= Simon Juach Deng =

South Sudanese diplomat

Simon Juach Deng is a South Sudanese politician and diplomat. He is currently the Head of Mission of the Embassy of South Sudan in Nairobi, Kenya. Ambassador Juach replaced Anthony Louis Kon in a presidential decree issued by the President of South Sudan in August 2026.

== Early life and education ==
Simon Juach, a former child soldier, previously served as a humanitarian worker with several organizations before transitioning to politics.

== Career ==
In October 2022, Simon Juach was appointed Head of Mission of the Republic of South Sudan to Uganda.

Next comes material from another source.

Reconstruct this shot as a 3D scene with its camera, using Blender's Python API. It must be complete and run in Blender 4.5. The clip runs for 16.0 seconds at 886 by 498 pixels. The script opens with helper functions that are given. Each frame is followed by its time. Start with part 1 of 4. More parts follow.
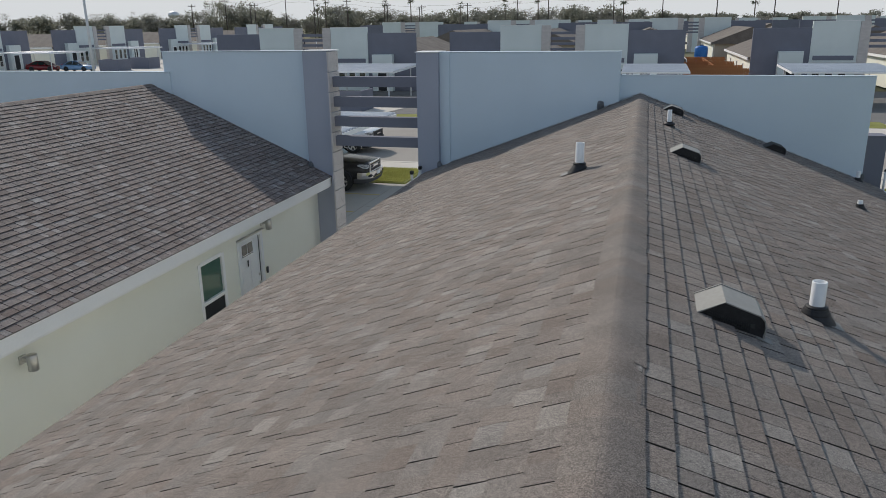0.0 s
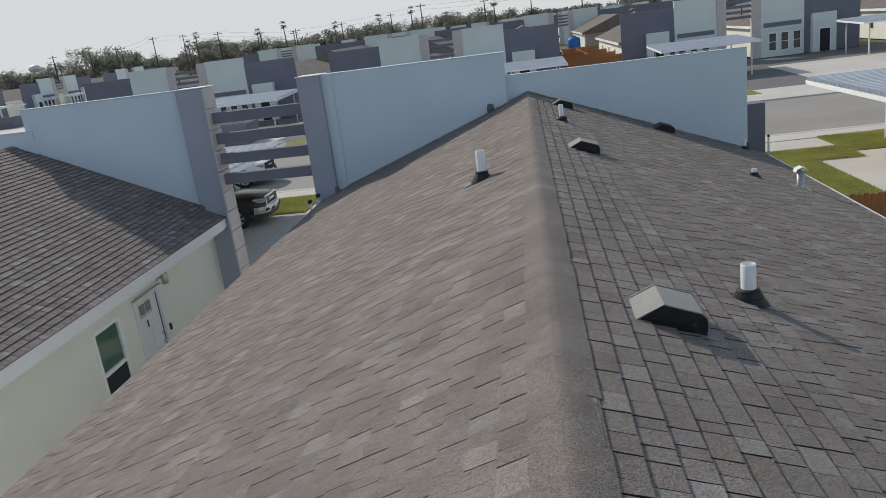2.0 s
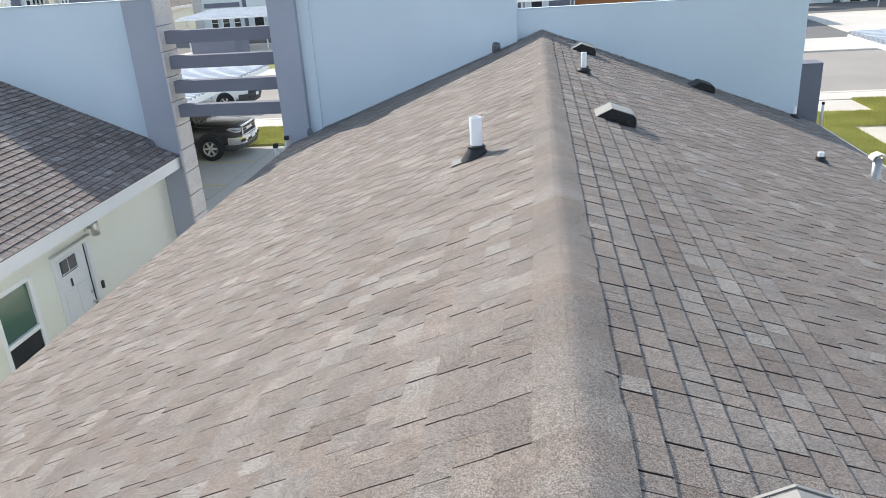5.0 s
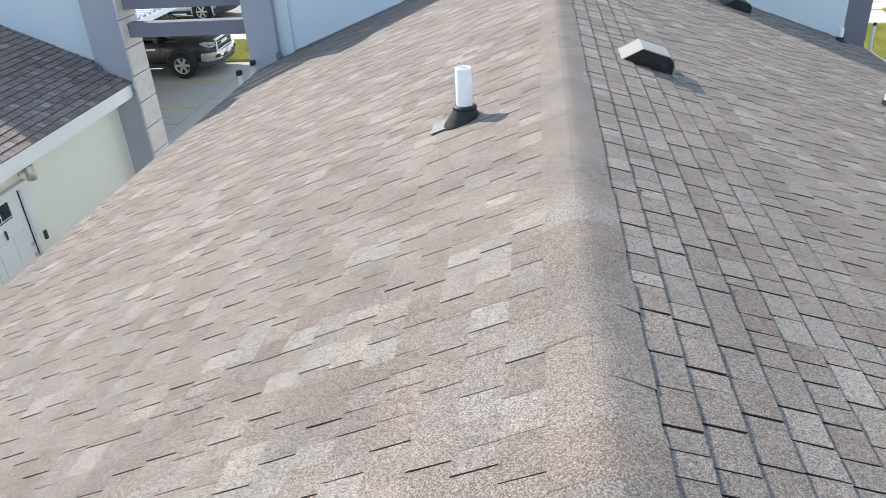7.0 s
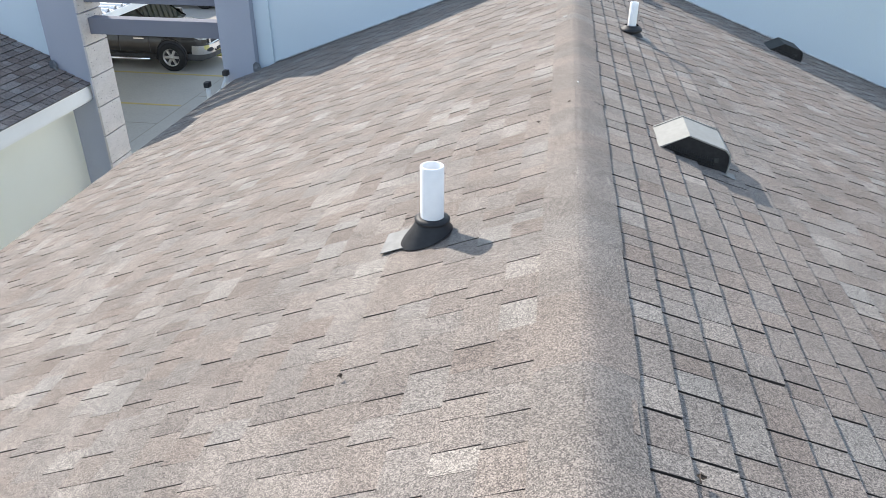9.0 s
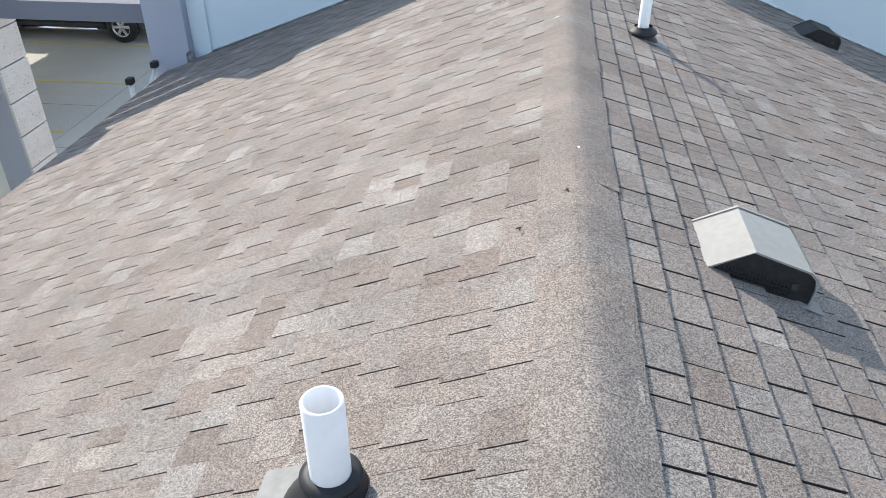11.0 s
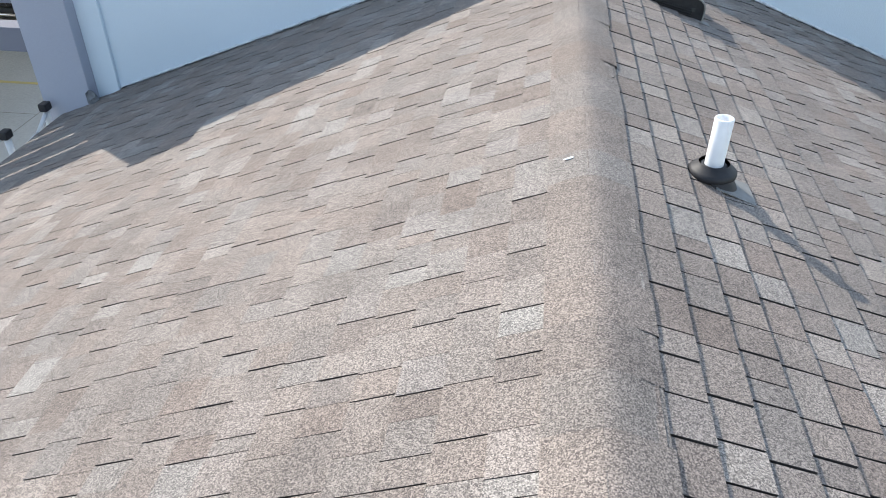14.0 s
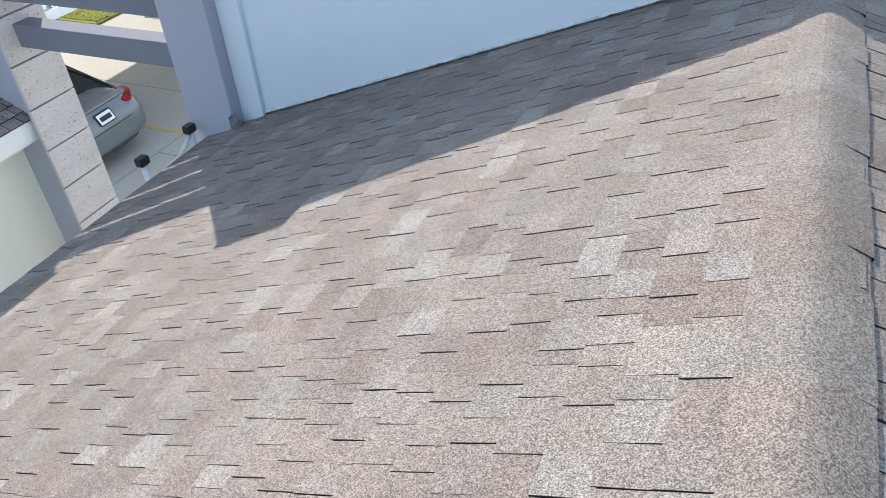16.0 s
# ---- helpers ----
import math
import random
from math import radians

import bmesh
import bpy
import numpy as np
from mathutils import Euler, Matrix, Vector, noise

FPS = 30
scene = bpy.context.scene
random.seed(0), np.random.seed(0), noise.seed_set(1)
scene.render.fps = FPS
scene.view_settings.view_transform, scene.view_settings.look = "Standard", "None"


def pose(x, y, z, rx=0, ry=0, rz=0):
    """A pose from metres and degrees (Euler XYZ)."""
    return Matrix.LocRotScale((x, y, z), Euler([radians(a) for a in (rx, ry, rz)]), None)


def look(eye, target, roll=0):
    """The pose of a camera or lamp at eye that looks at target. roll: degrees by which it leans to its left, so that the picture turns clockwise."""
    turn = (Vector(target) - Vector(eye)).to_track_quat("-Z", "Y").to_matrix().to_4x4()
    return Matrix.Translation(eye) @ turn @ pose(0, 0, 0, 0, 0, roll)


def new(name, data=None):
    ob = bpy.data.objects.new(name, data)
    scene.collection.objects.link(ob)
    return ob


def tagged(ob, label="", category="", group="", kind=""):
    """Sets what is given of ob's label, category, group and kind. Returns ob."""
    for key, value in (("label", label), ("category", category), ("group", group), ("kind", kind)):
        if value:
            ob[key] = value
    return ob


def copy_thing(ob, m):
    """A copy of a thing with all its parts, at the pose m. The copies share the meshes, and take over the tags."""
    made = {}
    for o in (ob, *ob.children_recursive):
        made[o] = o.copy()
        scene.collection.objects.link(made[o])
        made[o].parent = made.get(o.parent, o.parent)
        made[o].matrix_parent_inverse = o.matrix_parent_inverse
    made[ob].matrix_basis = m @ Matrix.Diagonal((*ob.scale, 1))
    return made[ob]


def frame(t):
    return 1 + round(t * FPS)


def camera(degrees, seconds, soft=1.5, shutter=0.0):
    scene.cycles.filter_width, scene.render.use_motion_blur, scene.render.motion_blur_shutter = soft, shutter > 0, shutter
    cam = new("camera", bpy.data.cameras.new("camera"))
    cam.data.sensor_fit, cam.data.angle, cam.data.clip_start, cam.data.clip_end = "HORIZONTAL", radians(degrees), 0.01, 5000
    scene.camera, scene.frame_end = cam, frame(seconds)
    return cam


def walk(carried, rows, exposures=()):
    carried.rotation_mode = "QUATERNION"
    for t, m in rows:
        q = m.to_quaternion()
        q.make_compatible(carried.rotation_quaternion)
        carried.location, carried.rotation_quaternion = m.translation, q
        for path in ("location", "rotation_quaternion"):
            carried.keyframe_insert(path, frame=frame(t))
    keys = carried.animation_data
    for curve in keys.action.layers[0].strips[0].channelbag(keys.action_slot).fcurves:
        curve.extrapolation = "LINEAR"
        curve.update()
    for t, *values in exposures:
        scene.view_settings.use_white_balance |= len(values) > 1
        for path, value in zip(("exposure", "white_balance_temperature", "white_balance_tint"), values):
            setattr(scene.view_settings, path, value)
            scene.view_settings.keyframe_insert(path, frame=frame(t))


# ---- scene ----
cam = camera(61.3, 16.0, soft=0.45)
PATH = [
    (0, (0.07, -0.618, 1.576), (-0.424, 1.232, 0.998), -0.8),
    (0.5, (0.057, -0.636, 1.579), (-0.414, 1.222, 1.007), -1.5),
    (1, (0.033, -0.602, 1.544), (-0.419, 1.26, 0.971), -2.0),
    (1.5, (-0.035, -0.411, 1.574), (-0.353, 1.48, 1.007), -5.9),
    (2, (-0.041, -0.145, 1.582), (-0.298, 1.757, 1.021), -7.4),
    (2.5, (-0.029, 0.167, 1.607), (-0.279, 2.07, 1.046), -7.6),
    (3, (-0.076, 0.565, 1.59), (-0.32, 2.468, 1.026), -6.8),
    (3.5, (-0.057, 1.014, 1.562), (-0.295, 2.912, 0.98), -6.3),
    (4, (-0.103, 1.42, 1.519), (-0.349, 3.305, 0.897), -3.3),
    (4.2, (-0.119, 1.62, 1.491), (-0.365, 3.492, 0.831), -3.0),
    (6.3, (-0.145, 3.497, 1.485), (-0.411, 5.309, 0.681), -5.0),
    (6.5, (-0.159, 3.667, 1.462), (-0.428, 5.462, 0.624), -4.9),
    (7, (-0.191, 4.117, 1.424), (-0.438, 5.854, 0.465), -3.8),
    (7.5, (-0.143, 4.591, 1.401), (-0.389, 6.323, 0.431), -3.7),
    (8, (-0.144, 4.976, 1.395), (-0.401, 6.707, 0.428), -1.2),
    (8.5, (-0.192, 5.426, 1.41), (-0.445, 7.156, 0.438), -0.1),
    (9, (-0.174, 5.902, 1.399), (-0.425, 7.634, 0.431), 0.2),
    (9.5, (-0.179, 6.35, 1.405), (-0.426, 8.09, 0.45), 0.7),
    (9.7, (-0.194, 6.538, 1.396), (-0.433, 8.278, 0.439), 0.9),
    (11.8, (-0.21, 8.324, 1.388), (-0.416, 9.954, 0.247), -0.9),
    (12, (-0.207, 8.478, 1.416), (-0.416, 10.105, 0.272), -1.0),
    (12.5, (-0.247, 8.922, 1.394), (-0.46, 10.553, 0.256), -0.9),
    (13, (-0.222, 9.343, 1.33), (-0.426, 10.915, 0.11), -0.9),
    (13.5, (-0.2, 9.753, 1.375), (-0.409, 11.347, 0.184), -0.6),
    (14, (-0.245, 10.197, 1.395), (-0.452, 11.815, 0.237), 0.1),
    (14.5, (-0.268, 10.615, 1.381), (-0.579, 12.208, 0.212), 2.2),
    (15, (-0.34, 10.988, 1.4), (-0.919, 12.5, 0.226), 0.3),
    (15.5, (-0.365, 11.406, 1.406), (-1.06, 12.861, 0.223), -2.2),
    (16, (-0.239, 11.823, 1.409), (-0.937, 13.254, 0.199), -4.6),
]
walk(cam, [(t, look(eye, target, roll)) for t, eye, target, roll in PATH], [(0.0, -0.20, 6650, 10), (1.5, -0.06, 6650, 10), (2.1, -0.20, 6650, 10), (2.5, -0.20, 6650, 10), (3.2, -0.06, 6650, 10), (4.2, 0.57, 6600, 10), (6.3, 1.01, 6570, 10), (7.0, 1.07, 6550, 10), (9.7, 1.11, 6510, 10), (16.0, 1.15, 6460, 10)])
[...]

He replaced Simon Duku.

Before his appointment as South Sudan Ambassador to the Republic of Uganda, Simon Juach worked as director of the Department of China Affairs at the Ministry of Foreign Affairs and International Cooperation.

In July 2023, Juach revealed that South Sudan would import electric power from the neighboring Uganda before the country transitions into a general election expected at the end of 2024. During the celebration of South Sudan Independence Day in Kampala, Juach called on South Sudanese people living in Uganda to embrace peace and unity and help in the economic recovery of the country from conflict.

However, in April 2024, Juach was appointed as Executive Director in the Office of the President of South Sudan where he served for five months. He was removed in a presidential decree in October 2024 and replaced by Dominic Juk Chom.

In a similar decree, President Kiir named Juach as Head of Mission of the Republic of South Sudan to Zimbabwe, a position he served until August 2026 prior to his appointment as South Sudan Ambassador to the Republic of Kenya.